We could try to unify those 2 validation paths, but that would mean copying the code from file_save_upload() to a new function/method file_save_upload_without_validation_crap_we_use_constraints_yo() which does not invoke file_validate(). I think that would be scope creep for this issue, because we only want to add file validation for existing references here, not get into refactoring hell.
Boldly setting this back to RTBC, let me know if we are still missing something here.
Comment #39
yched commentedNote that #limit_validation_errors does not skip any validation step. It just causes some errors to by ignored by FormState::setError() at the last minute. But the rest of the validation flow that leads to that point (from every #element_validate to the form validate, entity::validate() and the subsequent Widget::flagError() that ultimately calls FS::setError()) are fully executed all the same.
If the low level FAPI element and the entity constraint do the same check, the check is done twice. Hence my comment about the low-level EntityAutocomplete #type and the high-level ER widget and constraint, because they had to solve the exact same issue : the generic element #type has an option to not perform the validation, and the entity widget uses that option because it know calidation will be performed by the constraint.
Comment #40
klausiGood point, I tested the flow with an invalid file, where the validation is only done once and I misinterpreted #limit_validation_errors, sorry.
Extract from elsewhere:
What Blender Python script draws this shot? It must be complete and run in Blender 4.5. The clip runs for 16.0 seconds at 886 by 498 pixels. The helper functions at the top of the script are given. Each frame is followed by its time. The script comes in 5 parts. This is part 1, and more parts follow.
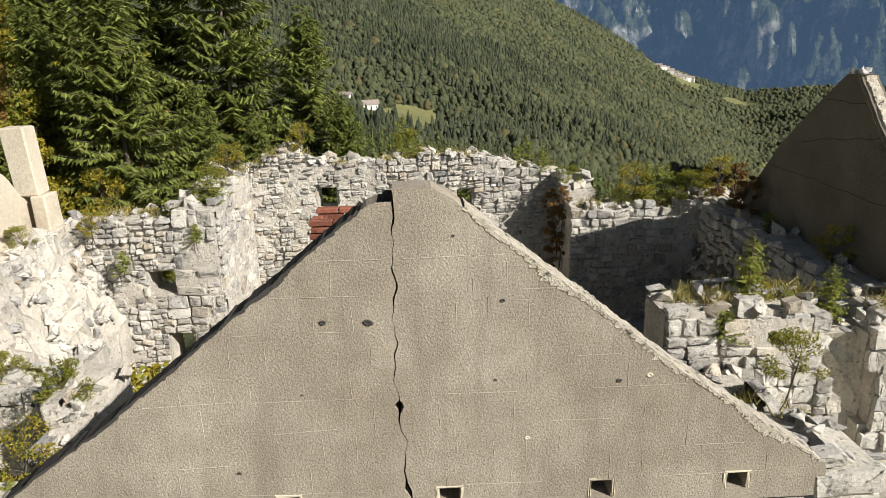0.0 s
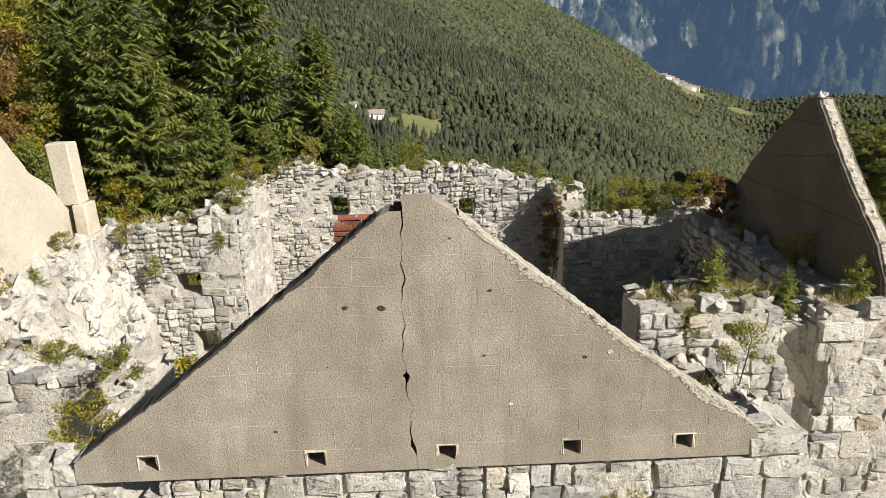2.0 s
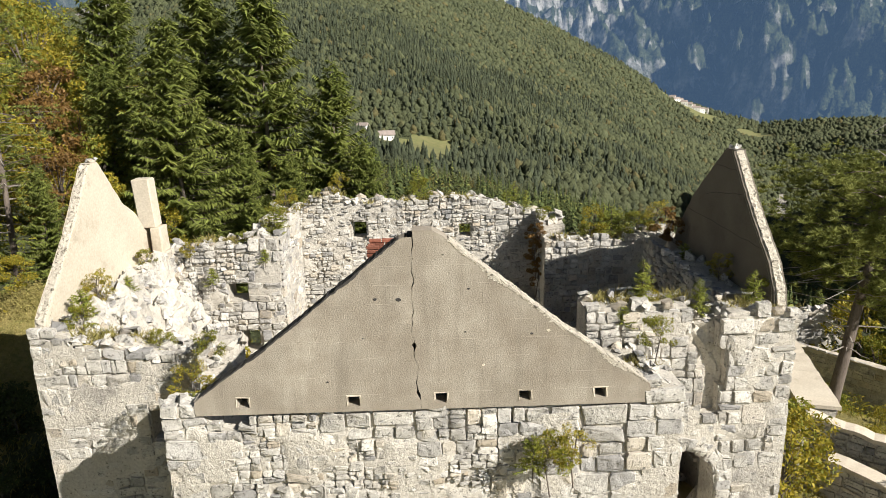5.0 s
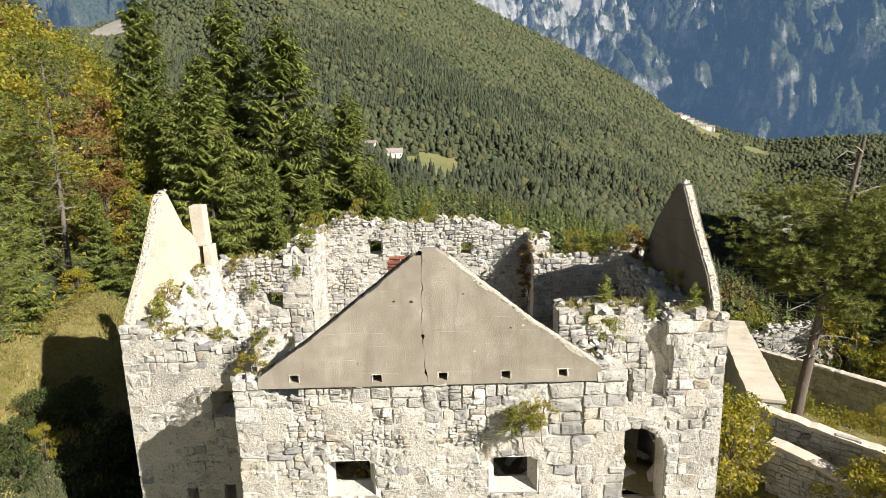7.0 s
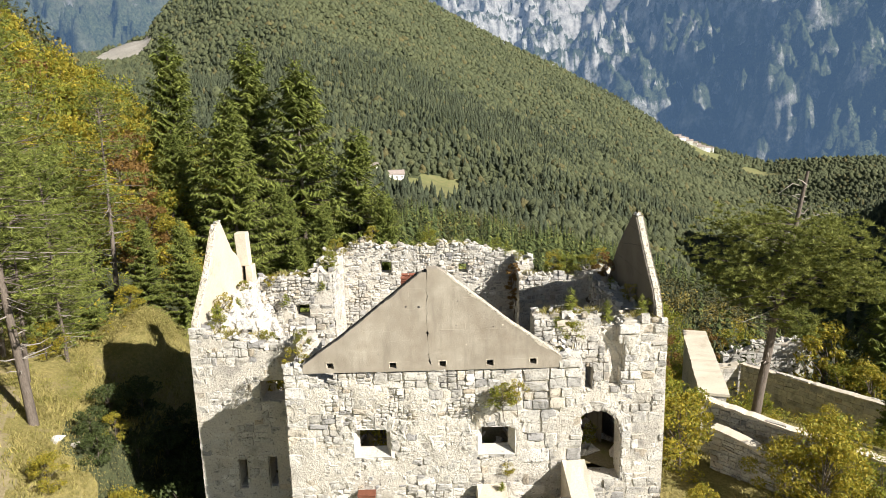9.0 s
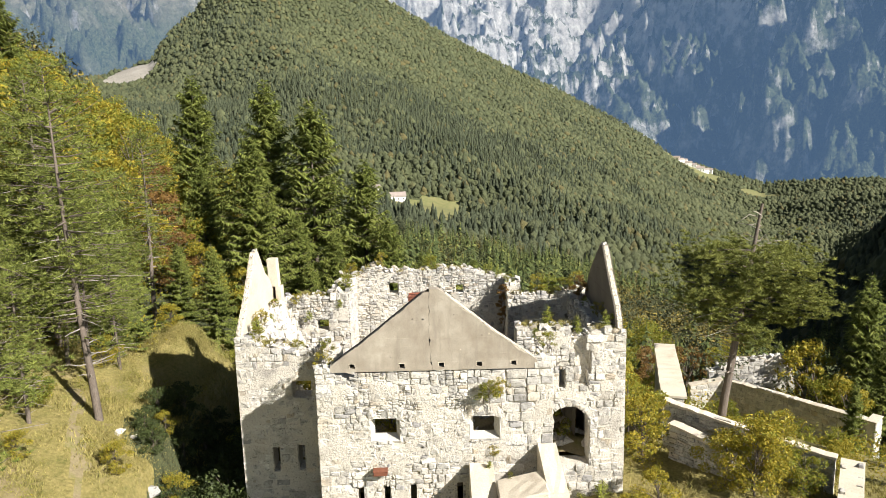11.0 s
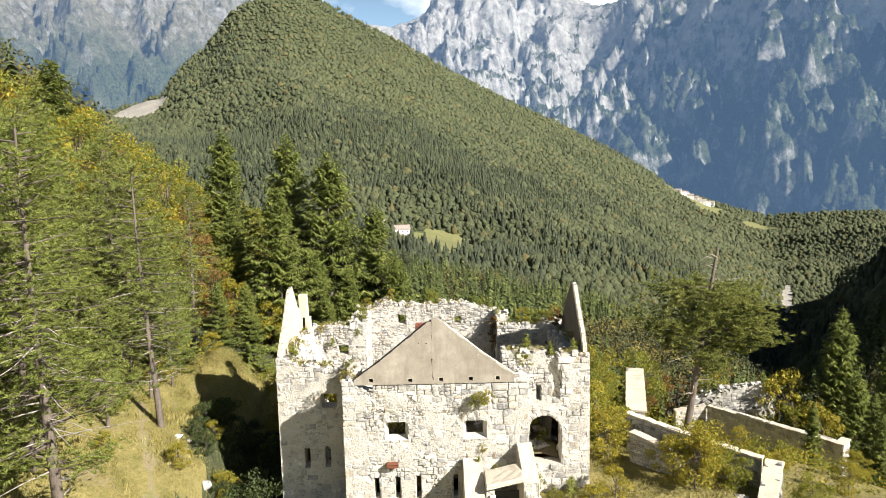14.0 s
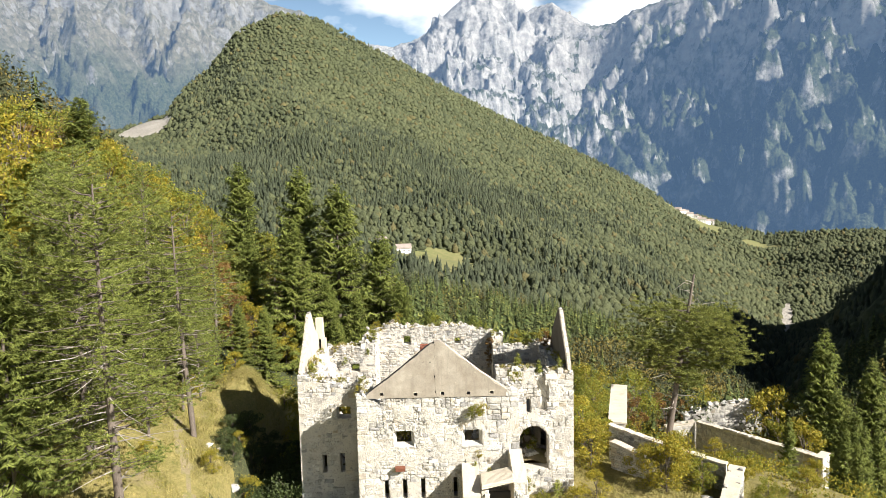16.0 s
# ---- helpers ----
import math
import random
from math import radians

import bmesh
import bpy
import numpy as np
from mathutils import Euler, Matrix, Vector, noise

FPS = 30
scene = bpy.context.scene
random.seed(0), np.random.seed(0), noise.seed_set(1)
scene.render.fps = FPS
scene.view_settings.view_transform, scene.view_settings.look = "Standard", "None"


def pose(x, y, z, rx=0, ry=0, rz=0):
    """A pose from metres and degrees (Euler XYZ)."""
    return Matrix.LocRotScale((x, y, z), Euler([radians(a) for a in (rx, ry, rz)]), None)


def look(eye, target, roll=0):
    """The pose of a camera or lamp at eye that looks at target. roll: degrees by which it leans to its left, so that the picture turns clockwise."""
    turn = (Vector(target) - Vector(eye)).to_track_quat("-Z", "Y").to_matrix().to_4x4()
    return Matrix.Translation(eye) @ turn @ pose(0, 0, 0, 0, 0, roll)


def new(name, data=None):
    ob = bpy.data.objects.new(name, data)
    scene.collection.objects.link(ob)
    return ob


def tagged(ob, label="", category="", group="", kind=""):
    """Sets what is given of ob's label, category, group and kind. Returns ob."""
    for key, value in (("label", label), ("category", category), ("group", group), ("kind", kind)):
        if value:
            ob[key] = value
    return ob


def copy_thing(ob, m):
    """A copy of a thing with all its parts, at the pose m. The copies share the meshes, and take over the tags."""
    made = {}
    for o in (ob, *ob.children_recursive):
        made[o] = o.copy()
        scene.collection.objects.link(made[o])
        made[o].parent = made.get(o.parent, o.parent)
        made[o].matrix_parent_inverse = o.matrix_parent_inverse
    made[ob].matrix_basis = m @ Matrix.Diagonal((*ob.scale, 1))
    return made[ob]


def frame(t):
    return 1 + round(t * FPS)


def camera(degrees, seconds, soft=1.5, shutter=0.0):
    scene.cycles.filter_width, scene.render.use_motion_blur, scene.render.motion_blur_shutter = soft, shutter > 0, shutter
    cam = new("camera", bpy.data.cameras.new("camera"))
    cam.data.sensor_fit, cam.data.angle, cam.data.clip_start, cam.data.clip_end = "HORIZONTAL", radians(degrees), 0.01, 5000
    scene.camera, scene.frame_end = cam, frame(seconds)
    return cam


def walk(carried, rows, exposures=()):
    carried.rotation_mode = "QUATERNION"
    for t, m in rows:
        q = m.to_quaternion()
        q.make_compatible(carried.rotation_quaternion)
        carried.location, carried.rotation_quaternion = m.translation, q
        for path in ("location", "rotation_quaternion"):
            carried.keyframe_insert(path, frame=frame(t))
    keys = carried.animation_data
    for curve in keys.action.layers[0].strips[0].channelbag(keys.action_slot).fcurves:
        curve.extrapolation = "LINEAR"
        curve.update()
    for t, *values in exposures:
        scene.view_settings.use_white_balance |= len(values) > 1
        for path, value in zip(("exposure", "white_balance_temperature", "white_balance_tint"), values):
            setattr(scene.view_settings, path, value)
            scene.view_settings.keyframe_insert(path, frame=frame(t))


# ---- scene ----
cam = camera(68.20, 16.0, 0.8)
PATH = [
    (0, (0.008, -5.673, 12.760), (0.340, 3.861, 9.761), -1.62),
    (0.5, (0.000, -5.955, 12.822), (0.308, 3.586, 9.842), -1.61),
    (1, (0.002, -6.294, 12.900), (0.294, 3.257, 9.951), -1.61),
    (1.5, (0.012, -6.689, 12.996), (0.290, 2.874, 10.085), -1.60),
    (2, (0.026, -7.141, 13.110), (0.286, 2.435, 10.243), -1.59),
    (2.5, (0.041, -7.657, 13.242), (0.274, 1.933, 10.419), -1.58),
    (3, (0.054, -8.241, 13.392), (0.263, 1.363, 10.615), -1.55),
    (3.5, (0.067, -8.892, 13.563), (0.256, 0.726, 10.830), -1.53),
    (4, (0.088, -9.599, 13.751), (0.262, 0.032, 11.067), -1.50),
    (4.5, (0.116, -10.357, 13.956), (0.274, -0.711, 11.323), -1.47),
    (5, (0.150, -11.167, 14.176), (0.286, -1.505, 11.600), -1.44),
    (5.5, (0.183, -12.041, 14.411), (0.293, -2.363, 11.895), -1.41),
    (6, (0.209, -12.991, 14.663), (0.292, -3.297, 12.208), -1.39),
    (6.5, (0.224, -14.028, 14.931), (0.281, -4.319, 12.538), -1.38),
    (7, (0.229, -15.161, 15.214), (0.264, -5.437, 12.881), -1.38),
    (7.5, (0.231, -16.386, 15.507), (0.253, -6.647, 13.236), -1.39),
    (8, (0.237, -17.685, 15.803), (0.255, -7.930, 13.605), -1.40),
    (8.5, (0.248, -19.034, 16.102), (0.269, -9.261, 13.987), -1.42),
    (9, (0.262, -20.413, 16.406), (0.287, -10.621, 14.379), -1.43),
    (9.5, (0.276, -21.807, 16.721), (0.303, -11.998, 14.777), -1.43),
    (10, (0.292, -23.199, 17.045), (0.318, -13.375, 15.178), -1.44),
    (10.5, (0.310, -24.574, 17.372), (0.334, -14.736, 15.580), -1.44),
    (11, (0.335, -25.917, 17.696), (0.354, -16.065, 15.980), -1.43),
    (11.5, (0.366, -27.220, 18.009), (0.381, -17.354, 16.376), -1.42),
    (12, (0.405, -28.484, 18.307), (0.414, -18.604, 16.762), -1.41),
    (12.5, (0.445, -29.719, 18.591), (0.447, -19.826, 17.132), -1.39),
    (13, (0.484, -30.951, 18.866), (0.479, -21.047, 17.483), -1.38),
    (13.5, (0.523, -32.217, 19.146), (0.507, -22.303, 17.834), -1.37),
    (14, (0.556, -33.535, 19.448), (0.531, -23.612, 18.210), -1.37),
    (14.5, (0.577, -34.891, 19.788), (0.545, -24.958, 18.634), -1.37),
    (15, (0.583, -36.245, 20.164), (0.548, -26.303, 19.089), -1.37),
    (15.5, (0.578, -37.564, 20.552), (0.543, -27.615, 19.543), -1.37),
    (16, (0.567, -38.837, 20.938), (0.534, -28.884, 19.969), -1.36),
]
walk(cam, [(t, look(eye, goal, lean)) for t, eye, goal, lean in PATH], [(0.0, 0.60), (3.5, 0.64), (6.5, 0.91), (9.0, 1.05), (12.5, 1.20), (16.0, 1.27)])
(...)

Case 1: invalid file uploaded: file_validate() is only triggered once because file_managed_file_save_upload() does not return a file ID. The file ID is never added to the field on the form, so the constraint validator is never executed for that field item because it never exists.
Case 2: valid file uploaded: file_validate() is triggered twice. Since there are no validation errors no duplicate error messages are shown on the form, because the file is valid.
Case 3: invalid existing file in the field: file_validate() is only triggered once because no new file is uploaded, so only the constraint triggers.
Case 4: valid existing file in the field: Same. file_validate() is only triggered once because only the constraint triggers it.
I still think this is good enough since we never show duplicate errors messages anywhere. There is one case for valid files where we trigger file_validate() twice, which is acceptable to me.
The alternative is to fork file_managed_file_save_upload() into a method on ManagedFile (the low level form element). That method would not do any validation of the file during the valueCallback() and leave that to the constraint. Thinking more about it, we would probably have to fork the whole ManagedFile class when we remove validation from it, because there is probably contrib code out there that relies on the validation in it.
We can also try an option $should_validate = FALSE as yched suggested in ManagedFile, but we will still have to fork file_managed_file_save_upload() to not call file validators.
Let me know if anyone insists on that in this issue, otherwise we should go back to RTBC.
Comment #41
alexpottDiscussed with @catch - neither of us are yay we're validating valid files twice but doing that is definitely a better place than not validating rest file uploads at all. Given there we agree with compromise outlined in #40 and hopefully we can find a solution on #2587957-50: Arbitrary files can be referenced in file fields even if validation using form API would fail soon.
Comment #42
klausiNo objections so far, so let's get on with it.
Comment #43
alexpottOkay getting this in so we can proceed with #2587957: Arbitrary files can be referenced in file fields even if validation using form API would fail and the other related critical. This moves us closer to a release and if we do release with double validation that is sad but it is a better position than HEAD. Committed e4b6c4d and pushed to 8.0.x. Thanks!